An example of the power of flexible, mission-driven capital is the Ford Foundation’s recent $6 million program-related investment in partnership with the REDF Impact Investing Fund. Managed by RIIF Capital LLC, small businesses in Appalachia can access affordable loans, preferred equity, and revenue-based financing in emerging sectors like renewable energy and manufacturing. Through financial guidance and partnerships with private co-investors, Ford is contributing to local wealth building and fostering economic resilience in a region historically underserved by both government and philanthropy. This scale of investment and flexibility is just not feasible within the traditional nonprofit framework.  

Charting the Path Ahead

Transitioning to or adding a PBC subsidiary is not without challenges. It requires mastering new fundraising methods, engaging with investors, and navigating new or hybrid governance structures. Yet the risks of inaction are far more severe. In a climate where government hostility and philanthropic caution pose existential threats to mission-driven organizations, adaptation is not optional; it is imperative.
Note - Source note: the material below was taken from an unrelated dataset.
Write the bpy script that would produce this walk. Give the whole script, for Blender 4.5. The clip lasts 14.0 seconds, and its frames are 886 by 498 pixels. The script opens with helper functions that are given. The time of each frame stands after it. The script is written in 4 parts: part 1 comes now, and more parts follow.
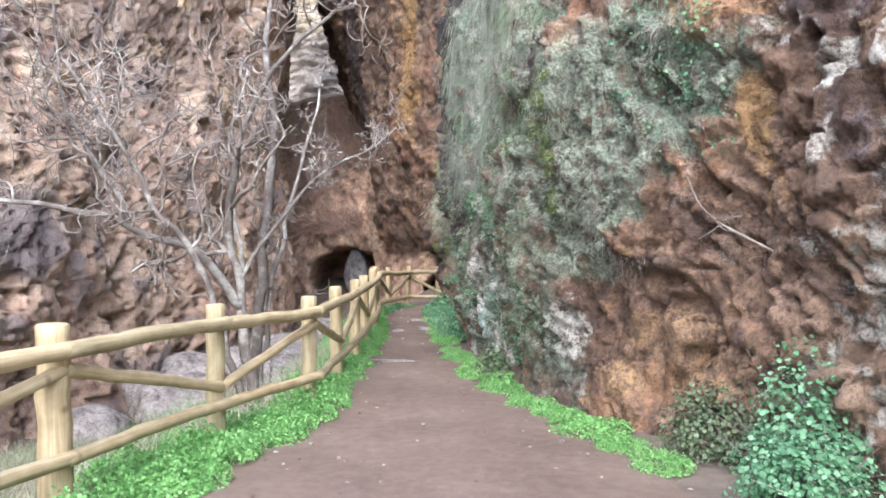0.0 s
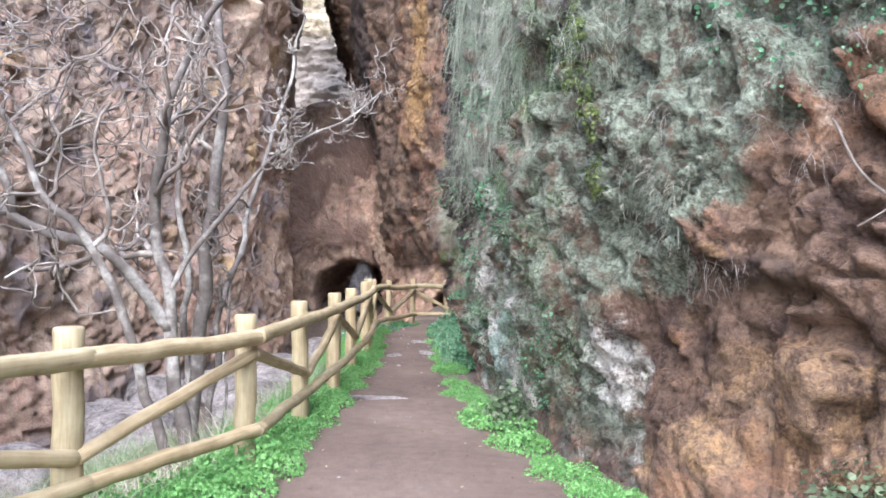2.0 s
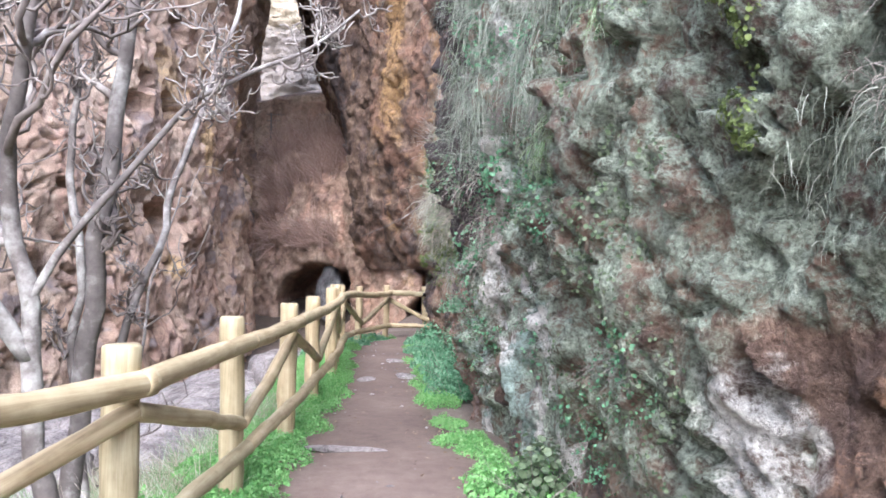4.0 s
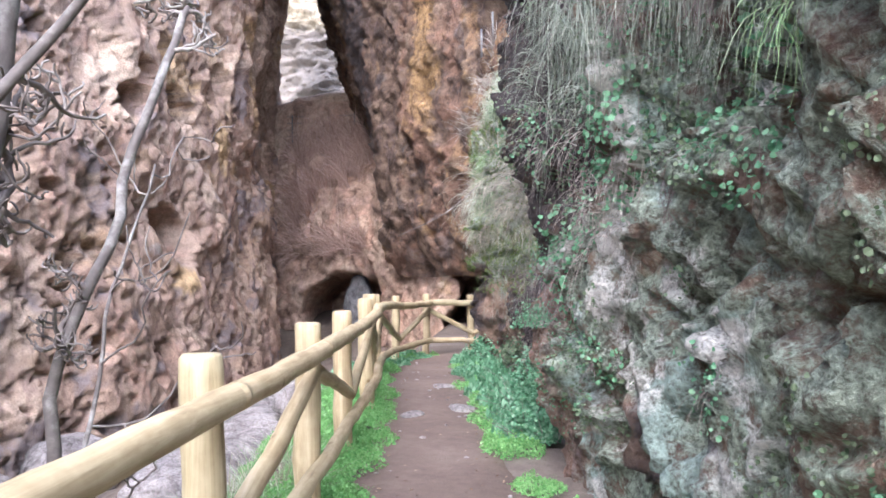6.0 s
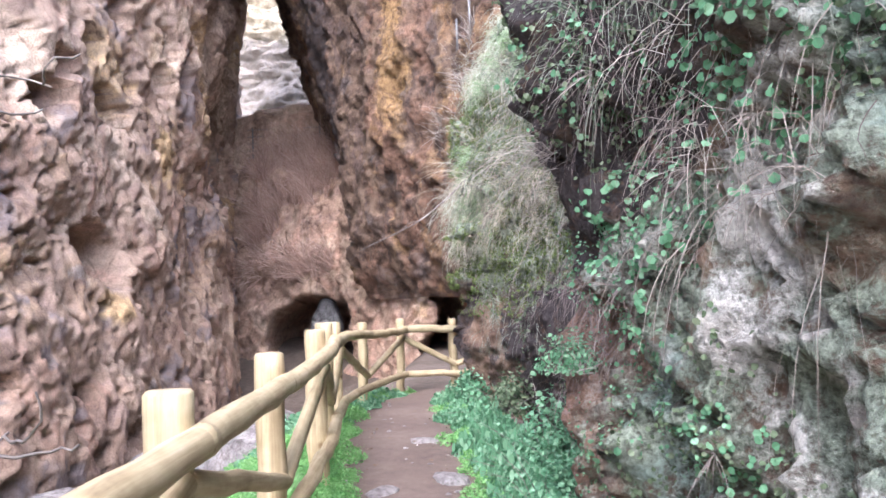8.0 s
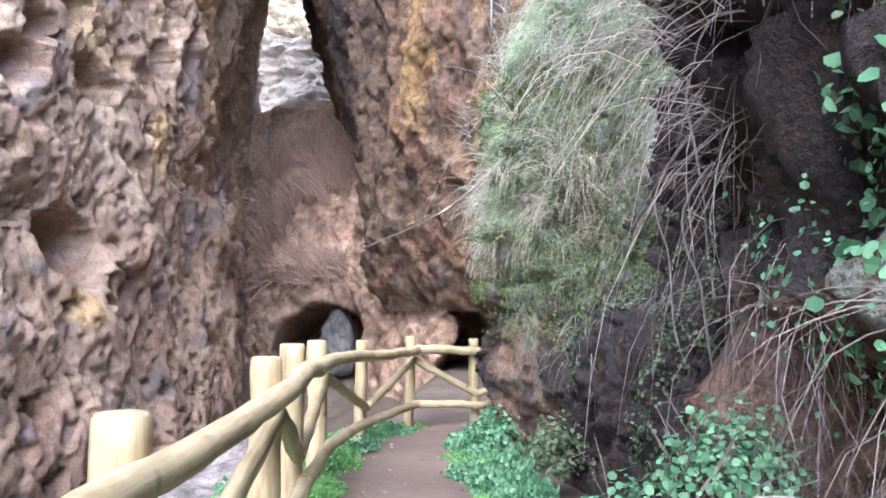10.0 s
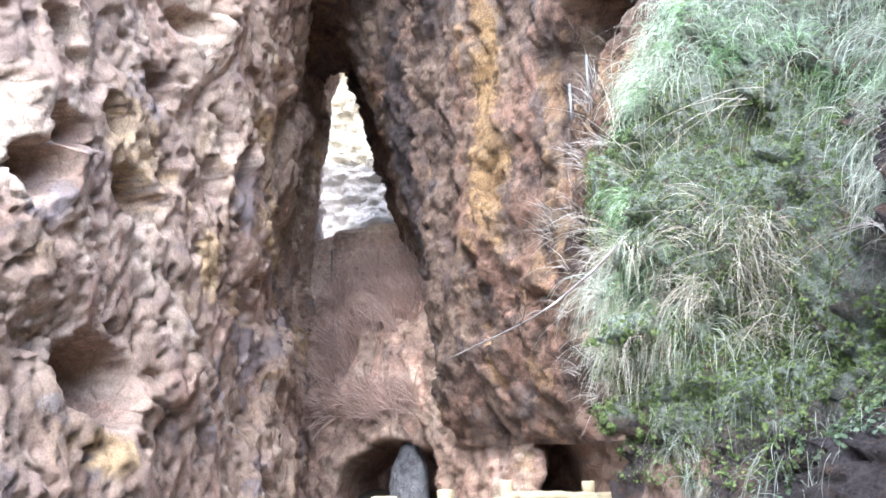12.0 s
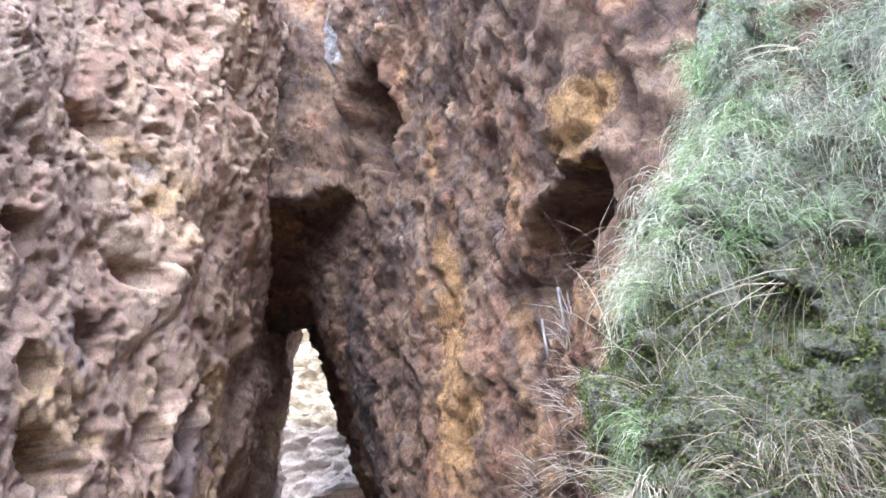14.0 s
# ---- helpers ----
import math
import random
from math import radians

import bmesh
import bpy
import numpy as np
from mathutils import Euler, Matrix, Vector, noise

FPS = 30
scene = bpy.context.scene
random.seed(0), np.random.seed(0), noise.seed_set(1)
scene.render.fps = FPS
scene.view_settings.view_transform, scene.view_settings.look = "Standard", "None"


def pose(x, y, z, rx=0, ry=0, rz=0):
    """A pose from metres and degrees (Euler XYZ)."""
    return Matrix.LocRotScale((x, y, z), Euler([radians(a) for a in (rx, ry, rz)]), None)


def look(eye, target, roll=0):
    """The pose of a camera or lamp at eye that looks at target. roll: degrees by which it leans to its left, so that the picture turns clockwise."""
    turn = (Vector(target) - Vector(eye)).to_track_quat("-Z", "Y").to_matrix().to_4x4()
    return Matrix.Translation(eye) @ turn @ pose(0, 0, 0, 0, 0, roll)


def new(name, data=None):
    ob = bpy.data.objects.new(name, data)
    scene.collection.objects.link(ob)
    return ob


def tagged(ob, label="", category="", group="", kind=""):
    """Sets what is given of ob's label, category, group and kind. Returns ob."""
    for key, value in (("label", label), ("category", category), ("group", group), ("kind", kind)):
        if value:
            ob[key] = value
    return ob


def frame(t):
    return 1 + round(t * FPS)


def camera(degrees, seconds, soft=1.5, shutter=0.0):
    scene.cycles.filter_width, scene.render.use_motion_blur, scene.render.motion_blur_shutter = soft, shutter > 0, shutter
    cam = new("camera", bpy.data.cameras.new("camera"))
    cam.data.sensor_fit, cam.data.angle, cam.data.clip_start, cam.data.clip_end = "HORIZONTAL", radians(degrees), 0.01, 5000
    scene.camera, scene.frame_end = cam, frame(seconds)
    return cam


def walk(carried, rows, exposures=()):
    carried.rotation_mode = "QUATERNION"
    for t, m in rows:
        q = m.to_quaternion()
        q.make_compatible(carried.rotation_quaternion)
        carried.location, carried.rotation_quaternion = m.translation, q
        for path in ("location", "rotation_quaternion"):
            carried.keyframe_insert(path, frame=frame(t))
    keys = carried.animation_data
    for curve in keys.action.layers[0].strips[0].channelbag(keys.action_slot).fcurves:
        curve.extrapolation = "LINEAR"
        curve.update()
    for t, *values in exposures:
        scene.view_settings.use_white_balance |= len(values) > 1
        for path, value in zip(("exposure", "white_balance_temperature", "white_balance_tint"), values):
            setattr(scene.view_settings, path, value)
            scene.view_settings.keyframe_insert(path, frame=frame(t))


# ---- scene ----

By combining legal mission protection, advocacy freedom, financial innovation, and strong governance, PBCs provide a path forward for nonprofits striving to thrive, not just survive. The urgency of this moment cannot be overstated: the center will not hold. Nonprofit leaders must act decisively, and the PBC model can serve as a strategic lifeline. Those who adapt now will be best positioned to safeguard their missions, sustain their impact, and lead the sector into a more resilient and innovative future.